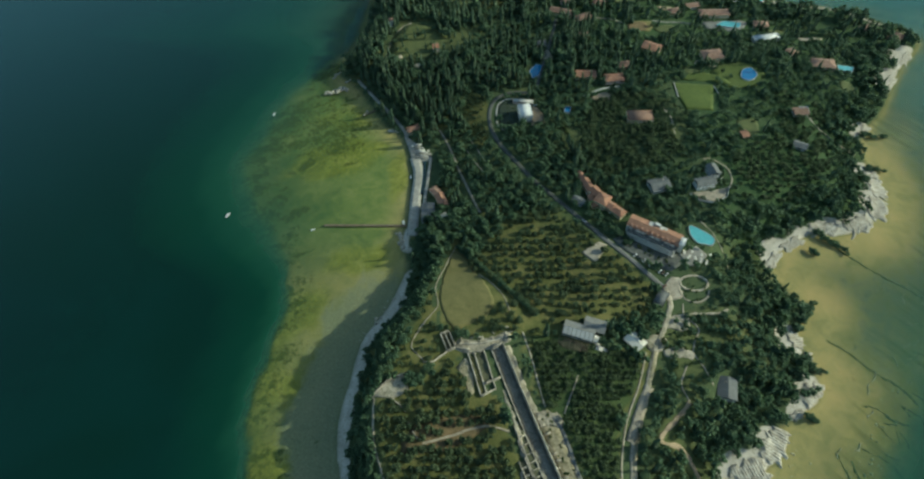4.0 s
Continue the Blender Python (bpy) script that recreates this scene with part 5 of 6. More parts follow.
def castle():
    z = 1.6
    t = thing("castle", pose(-150, 1118, z), "pale stone lake castle with battlements and towers", "castle")

    def curtain(x0, y0, x1, y1, tall):
        long, turn = math.dist((x0, y0), (x1, y1)), math.degrees(math.atan2(y1 - y0, x1 - x0))
        w = part("wall", boxes("wall", [(0, -0.9, -4, long, 0.9, tall)], RUIN), t)
        w.matrix_basis = pose(x0, y0, 0, 0, 0, turn)
        n = int(long / 2.6)
        part("battlement", boxes("battlement", [(i * long / n + 0.4, -0.85, tall, i * long / n + 1.8, 0.85, tall + 1.7) for i in range(n)], BRICK_ROSE), w)

    def tower(x, y, w, tall):
        b = part("tower", solid("tower", [tuple(v) for v in box(-w / 2, -w / 2, -4, w / 2, w / 2, tall)], [tuple(f) for f in BOX_F], RUIN, 0.15), t)
        b.location = (x, y, 0)
        rows = [(-w / 2 - 0.5, -w / 2 - 0.5, tall, w / 2 + 0.5, w / 2 + 0.5, tall + 0.7)]
        for i in range(4):
            o = -w / 2 - 0.4 + i * (w + 0.8 - 1.4) / 3
            rows += [(o, -w / 2 - 0.5, tall + 0.7, o + 1.4, -w / 2 + 0.1, tall + 2.6), (o, w / 2 - 0.1, tall + 0.7, o + 1.4, w / 2 + 0.5, tall + 2.6)]
            if 0 < i < 3:
                rows += [(-w / 2 - 0.5, o, tall + 0.7, -w / 2 + 0.1, o + 1.4, tall + 2.6), (w / 2 - 0.1, o, tall + 0.7, w / 2 + 0.5, o + 1.4, tall + 2.6)]
        part("battlement", boxes("battlement", rows, BRICK_ROSE), b)

    for c in ((-22, -18, -22, 26, 12), (-22, 26, 30, 26, 12), (30, 26, 30, -18, 12), (30, -18, -22, -18, 12)):
        curtain(*c)
    tower(-18, -8, 12, 28), tower(6, -14, 8, 20), tower(30, 26, 7, 19), tower(-22, 26, 7, 19), tower(30, -18, 7, 19), tower(-22, -18, 6, 17)
    for c in ((-22, 26, -86, 30, 6), (-86, 30, -82, -28, 6), (-82, -28, -24, -24, 6)):
        curtain(*c)
    tower(-86, 30, 5, 9), tower(-82, -28, 5, 9)
    keep = part("keep", body_mesh(26, 18, 13, RUIN, 4), t, "roofed inner building of the castle")
    keep.location = (8, 8, 0)
    lid = part("roof", roof_mesh("hip", 26, 18, BROWN_TILES, 3), keep)
    lid.location = (0, 0, 13.05)


castle()
house("arsenal", -200, 1075, 30, 10, 6, -12, "gable", RUIN, BROWN_TILES, "low tiled building at the castle harbour", "house", sides="", chimney=False, z=1.0)
house("row_house", -170, 1045, 26, 10, 8, 60, "gable", STUCCO_ROSE, BROWN_TILES, "tiled house above the eastern shore", "house", sides="ne", sub=False)
house("row_house", -160, 1020, 14, 10, 7, 70, "hip", STUCCO_OCHRE, BROWN_TILES, "ochre house near the beach", "house", sides="ne", sub=False)
house("shore_pavilion", -170, 995, 8, 20, 4, 12, "flat", CONCRETE, CONCRETE, "pale flat pavilion on the beach", "pavilion", sides="", chimney=False)
for x, y, w, d, turn in ((-190, 1195, 44, 13, 62), (-176, 1232, 60, 14, 60), (-205, 1180, 16, 12, 50), (-215, 1185, 12, 10, 30)):
    house("town_house", x, y, w, d, 8, turn, "gable", STUCCO_WHITE, TERRACOTTA if w > 20 else BROWN_TILES, "long town building with red tiled roof near the castle", "town house", sides="ne", sub=False)
lane("car_park", [(-120, 1180), (-92, 1182), (-66, 1178)], 18, ASPHALT, "asphalt car park behind the old town", "car park")
for x, y, w, d, h, turn, kind, wall, tiles, label in (
    (-33, 962, 18, 11, 9, -14, "flat", STUCCO_OCHRE, TOWN_TILES, "yellow town house above the park trees"),
    (24, 956, 26, 12, 9, -20, "hip", STUCCO_ROSE, TERRACOTTA, "long rose house with red tiled roof"),
    (60, 962, 20, 11, 8, -28, "gable", STUCCO_WHITE, TOWN_TILES, "white lakeside house with brown roof"),
    (58, 900, 24, 12, 8, -24, "gable", STUCCO_WHITE, TOWN_TILES, "cream house at the edge of the town"),
    (74, 874, 16, 10, 7, -20, "hip", STUCCO_WHITE, TERRACOTTA, "white house with red tiled roof"),
    (60, 846, 18, 11, 7, -10, "gable", STUCCO_WHITE, TERRACOTTA, "white house below the park"),
    (97, 924, 18, 10, 7, -34, "hip", STUCCO_OCHRE, TOWN_TILES, "ochre house near the water"),
    (108, 868, 20, 10, 6, -26, "gable", STUCCO_OCHRE, TOWN_TILES, "low ochre house among gardens"),
    (36, 930, 18, 11, 8, -22, "gable", STUCCO_OCHRE, TOWN_TILES, "ochre house with old brown roof"),
    (88, 900, 15, 10, 7, -26, "gable", STUCCO_WHITE, TOWN_TILES, "cream house beside lakeside gardens"),
    (18, 908, 16, 10, 8, -16, "hip", STUCCO_ROSE, TERRACOTTA, "rose house at the edge of the park"),
    (122, 896, 17, 9, 6, -32, "hip", STUCCO_WHITE, TERRACOTTA, "white house with red roof near the beach"),
):
    house("town_house", x, y, w, d, h, turn, kind, wall, tiles, label, "town house", sides="nw", sub=False, rise=d * 0.2, clear=11)
patch("garden", [(84, 935), (112, 915), (150, 880), (140, 868), (110, 890), (88, 910)], GARDEN, "grassy lakeside garden at the town's edge", "garden", lift=0.3)
lane("beach", [(84, 966), (128, 921), (168, 902), (214, 872), (257, 845), (308, 821), (332, 797)], 5.0, GRAVEL, "narrow pale beach along the bay", "beach", lift=0.0, flat=0.6, ragged=0.3)
lane("beach", [(405, 767), (443, 752), (476, 744), (502, 734), (521, 718), (544, 696)], 5.0, GRAVEL, "narrow pale beach near the western point", "beach", lift=0.0, flat=0.6, ragged=0.3)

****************

### [PROBLEM REQUIREMENTS]
Give again, exactly, the lines from the start of the data through the one holding "range(n)], BRICK_ROSE), w)"; omit the pictures.

### [FINAL ANSWER]
4.0 s
Continue the Blender Python (bpy) script that recreates this scene with part 5 of 6. More parts follow.
def castle():
    z = 1.6
    t = thing("castle", pose(-150, 1118, z), "pale stone lake castle with battlements and towers", "castle")

    def curtain(x0, y0, x1, y1, tall):
        long, turn = math.dist((x0, y0), (x1, y1)), math.degrees(math.atan2(y1 - y0, x1 - x0))
        w = part("wall", boxes("wall", [(0, -0.9, -4, long, 0.9, tall)], RUIN), t)
        w.matrix_basis = pose(x0, y0, 0, 0, 0, turn)
        n = int(long / 2.6)
        part("battlement", boxes("battlement", [(i * long / n + 0.4, -0.85, tall, i * long / n + 1.8, 0.85, tall + 1.7) for i in range(n)], BRICK_ROSE), w)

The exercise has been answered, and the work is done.